Some families have very less amount of available income and assets, and their financial situation may obstruct their child from getting his/her desired education. The financial aid system has got some loopholes in it, which can be of great help for those families. The two loopholes, also known as the simplified versions of the FAFSA, have been discussed below.

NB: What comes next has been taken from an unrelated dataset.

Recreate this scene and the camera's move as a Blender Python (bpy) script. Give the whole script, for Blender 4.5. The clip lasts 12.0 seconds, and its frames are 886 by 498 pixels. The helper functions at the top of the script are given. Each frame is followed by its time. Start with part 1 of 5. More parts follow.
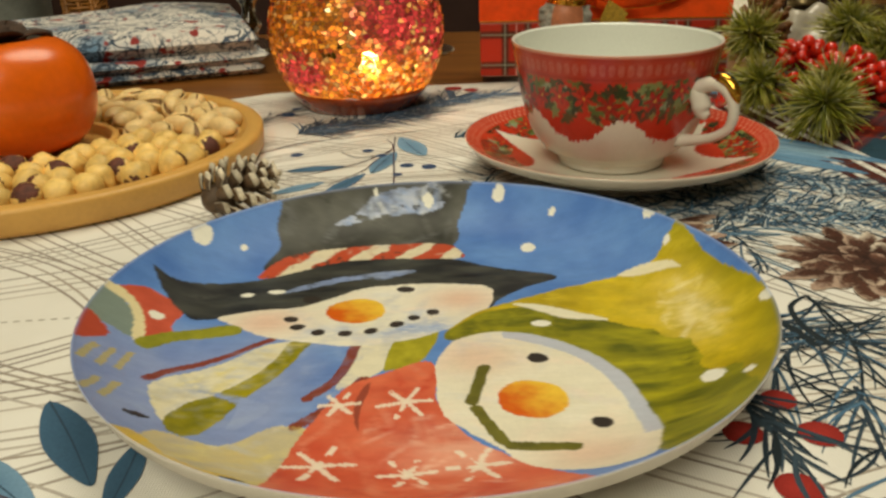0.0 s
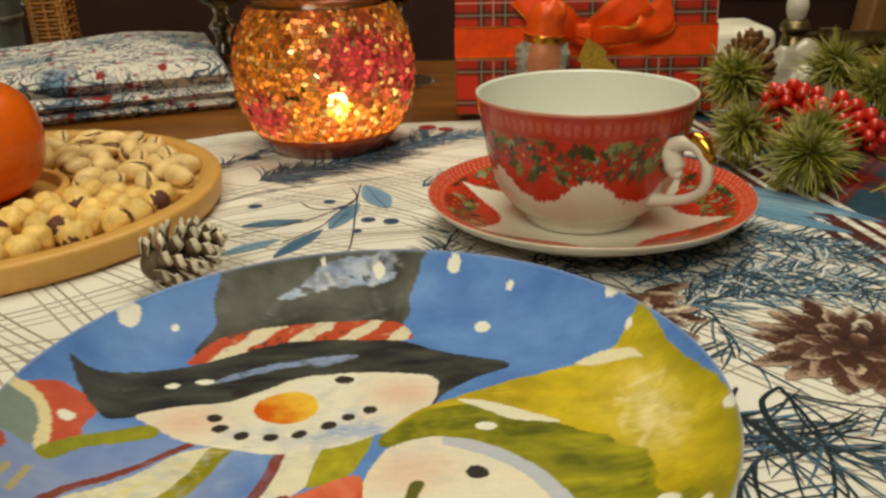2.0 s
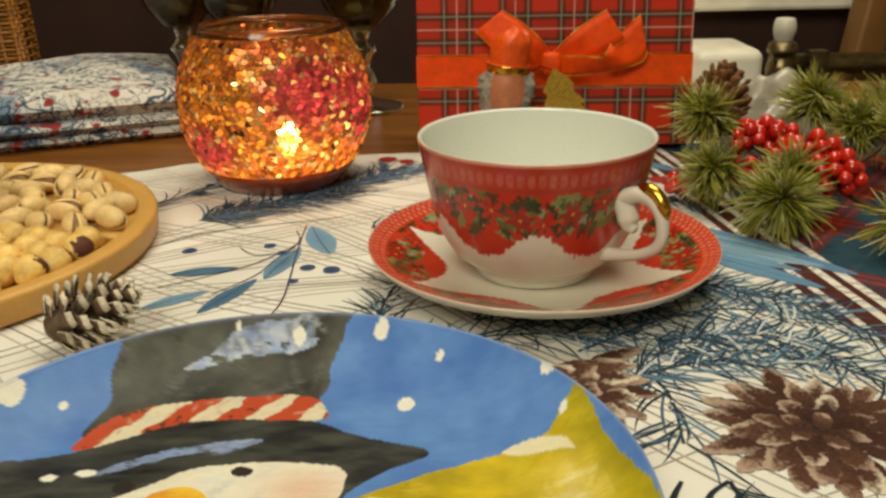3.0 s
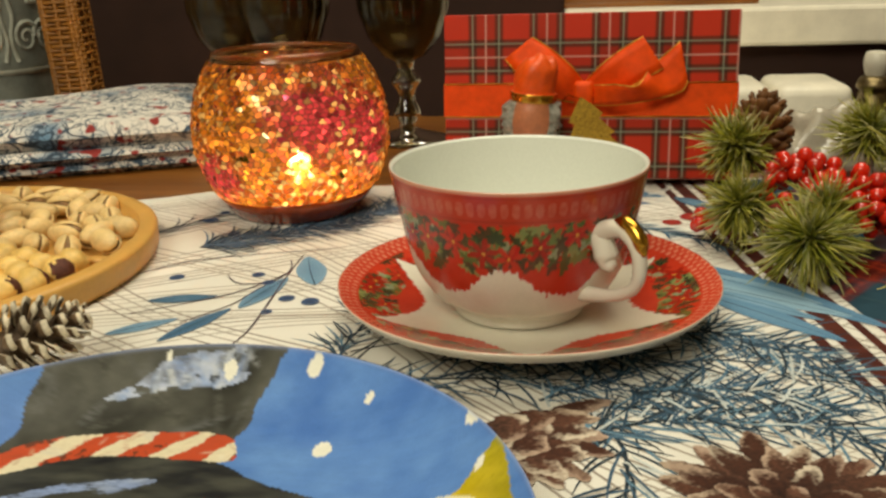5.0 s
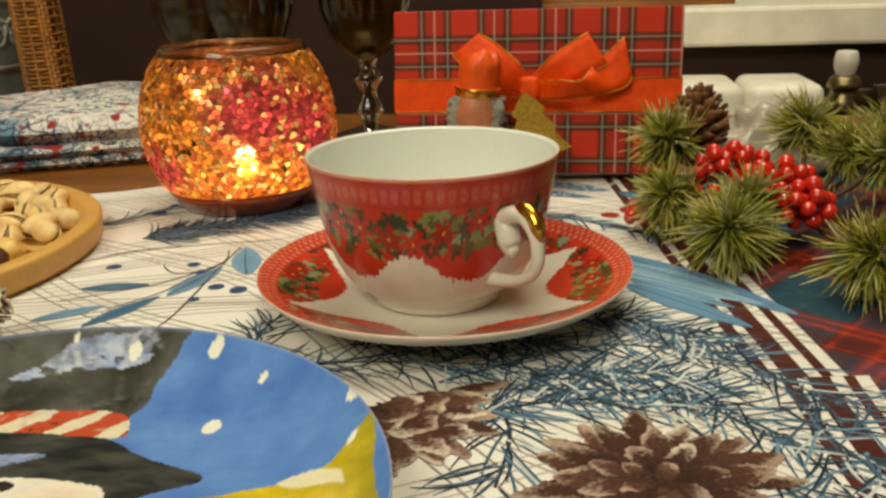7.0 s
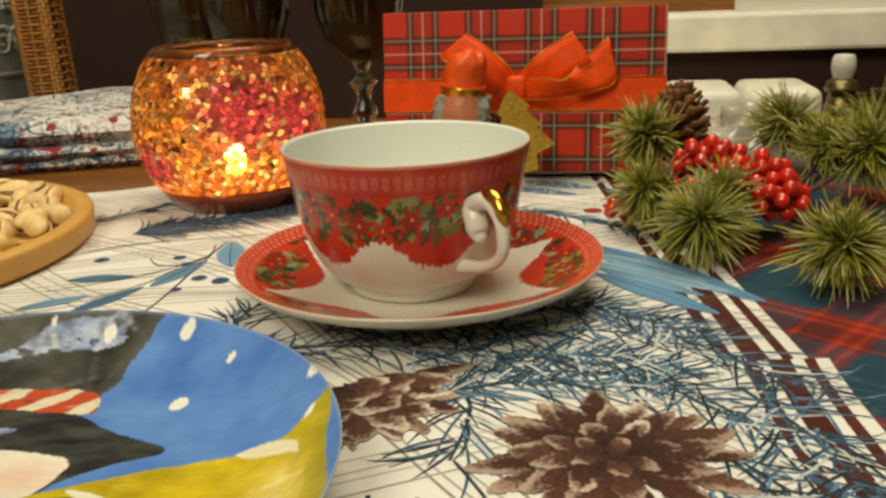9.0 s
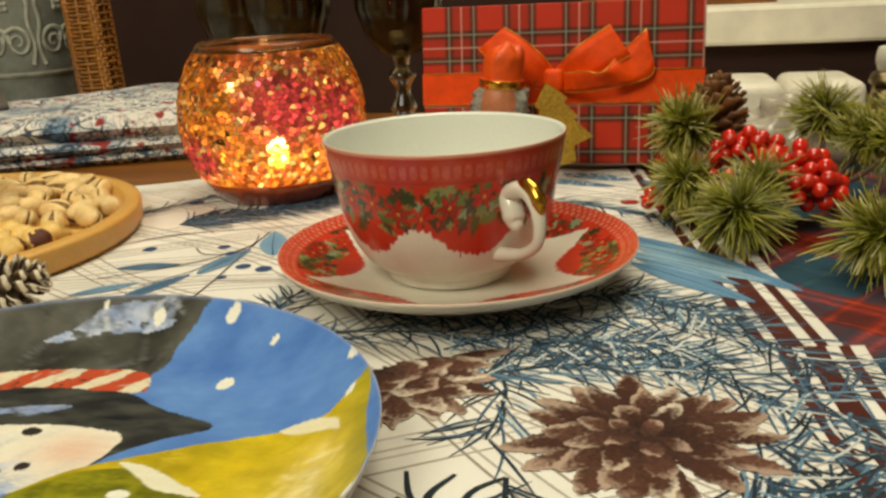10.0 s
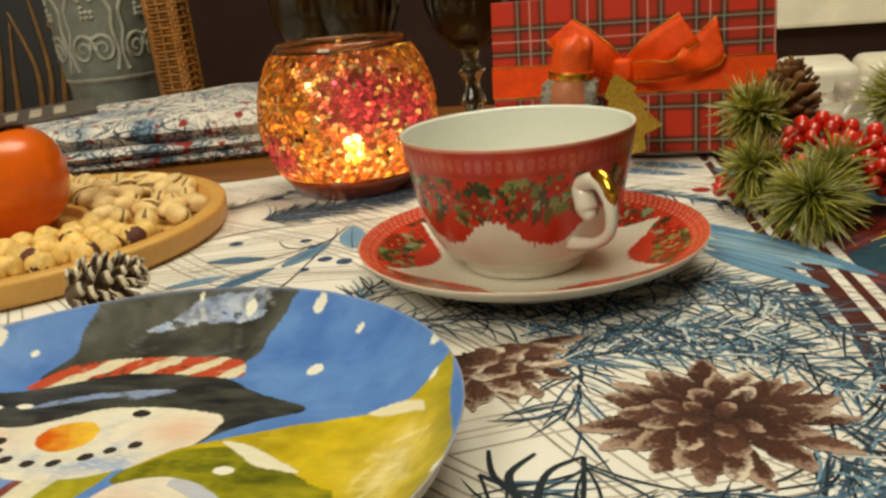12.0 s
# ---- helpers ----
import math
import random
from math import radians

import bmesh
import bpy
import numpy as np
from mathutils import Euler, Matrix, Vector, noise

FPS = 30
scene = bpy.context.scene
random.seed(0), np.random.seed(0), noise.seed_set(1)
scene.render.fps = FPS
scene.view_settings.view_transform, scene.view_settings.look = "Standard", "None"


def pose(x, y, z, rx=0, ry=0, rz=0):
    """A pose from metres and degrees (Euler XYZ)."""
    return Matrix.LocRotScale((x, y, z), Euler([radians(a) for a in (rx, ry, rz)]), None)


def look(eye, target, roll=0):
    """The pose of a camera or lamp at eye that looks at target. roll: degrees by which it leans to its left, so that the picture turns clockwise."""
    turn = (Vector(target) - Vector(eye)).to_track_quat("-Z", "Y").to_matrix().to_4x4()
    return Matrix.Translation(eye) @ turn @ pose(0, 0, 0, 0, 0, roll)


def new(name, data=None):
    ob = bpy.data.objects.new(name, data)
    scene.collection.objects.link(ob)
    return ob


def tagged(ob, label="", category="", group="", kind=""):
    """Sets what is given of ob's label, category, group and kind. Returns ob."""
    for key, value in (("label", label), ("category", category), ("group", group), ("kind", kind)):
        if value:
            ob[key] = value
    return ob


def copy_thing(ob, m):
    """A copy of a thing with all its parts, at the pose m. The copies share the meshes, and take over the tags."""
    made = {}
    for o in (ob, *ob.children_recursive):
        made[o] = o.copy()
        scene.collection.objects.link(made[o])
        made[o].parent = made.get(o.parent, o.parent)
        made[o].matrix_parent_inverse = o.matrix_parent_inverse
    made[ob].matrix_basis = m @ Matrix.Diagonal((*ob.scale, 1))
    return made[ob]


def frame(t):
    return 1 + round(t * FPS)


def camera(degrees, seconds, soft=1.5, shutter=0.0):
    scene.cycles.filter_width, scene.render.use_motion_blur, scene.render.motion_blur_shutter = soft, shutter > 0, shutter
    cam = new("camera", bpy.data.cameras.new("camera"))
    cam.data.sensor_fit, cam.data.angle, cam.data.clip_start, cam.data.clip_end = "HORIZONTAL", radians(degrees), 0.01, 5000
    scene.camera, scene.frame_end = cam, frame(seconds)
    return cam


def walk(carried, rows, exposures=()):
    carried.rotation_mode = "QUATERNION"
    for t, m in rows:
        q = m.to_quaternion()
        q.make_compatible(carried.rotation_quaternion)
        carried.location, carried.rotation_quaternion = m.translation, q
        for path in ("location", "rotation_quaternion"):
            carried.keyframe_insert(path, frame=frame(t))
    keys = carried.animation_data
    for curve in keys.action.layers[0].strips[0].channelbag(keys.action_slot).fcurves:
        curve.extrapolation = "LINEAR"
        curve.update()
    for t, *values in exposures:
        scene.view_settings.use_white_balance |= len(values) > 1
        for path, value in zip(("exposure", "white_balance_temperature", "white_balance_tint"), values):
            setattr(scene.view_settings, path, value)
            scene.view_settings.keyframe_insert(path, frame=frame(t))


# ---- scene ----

  • Simplified Needs Test (SNT):
    If a family can successfully adjust their gross income below $50,000, and file the 1040EZ or the 1040A form, then they can have all their family’s assets excluded from the federal financial aid formulas. It means that even if the family has huge assets, but their income is below $50,000, then they can qualify for Federal Pell Grant (for undergraduate students). Also, the Stafford loan will be given without even considering the amount of money in the parent’s and/or student’s bank accounts into view.

    Points to be noted-

    • You should keep an eye on the accountant who files your forms, because most accountants know nothing about the financial aid, and they may talk you into filing the 1040 form. You must insist your accountant on filing the 1040A and 1040EZ form.
    • The federal rule states that filing the 1040 form can also help you with qualifying for the Simplified Needs Test (related to the Q no. 34 of the FAFSA), but only if you are eligible to file the 1040A or 1040EZ, and you meet the income guidelines.
  • The Automatic Zero-EFC:

    The EFC of a family is considered to be zero, if the combined adjusted income of the family is below $24,000, and if the family is eligible to fill the 1040A or the 1040EZ form. If any family fulfils the above conditions, then the federal government has a great break for them. Under this loophole, the student’s substantial income and assets will be considered as zero.

    Important point to be noted-

    • If the family is eligible to fill the short form (1040A or 1040EZ), then they should not opt for the long form (1040), because this may decrease the amount of aid that they could actually get.
    • There are some alternative ways of qualifying for the Simplified Needs Test (SNT) or the Automatic Zero-EFC. During the base income year, if any family member qualifies for the means-tested Federal benefit program, other than federal student aid, then they qualify for the automatic Zero-EFC and/or the SNT (provided the parents’ income is below the $24,000 mark).
  • Further, in 2009-2010 award year, some changes were made under the College Cost Reduction and Access Act of 2007 (CCRAA). According to the change, if any family member has qualified for the means-tested federal benefit program within the last 24 months (which was 12 months before), then they can avail profits from these loopholes.
  • For Dislocated Workers:

    An additional benefit was added under this act. While filing the FAFSA form, if any parent reports their financial information as a dislocated worker (One who is self-employed, but is presently unemployed due to some reason.), and the parental income is below $24,000, then they automatically qualify for SNT and/or automatic Zero-EFC.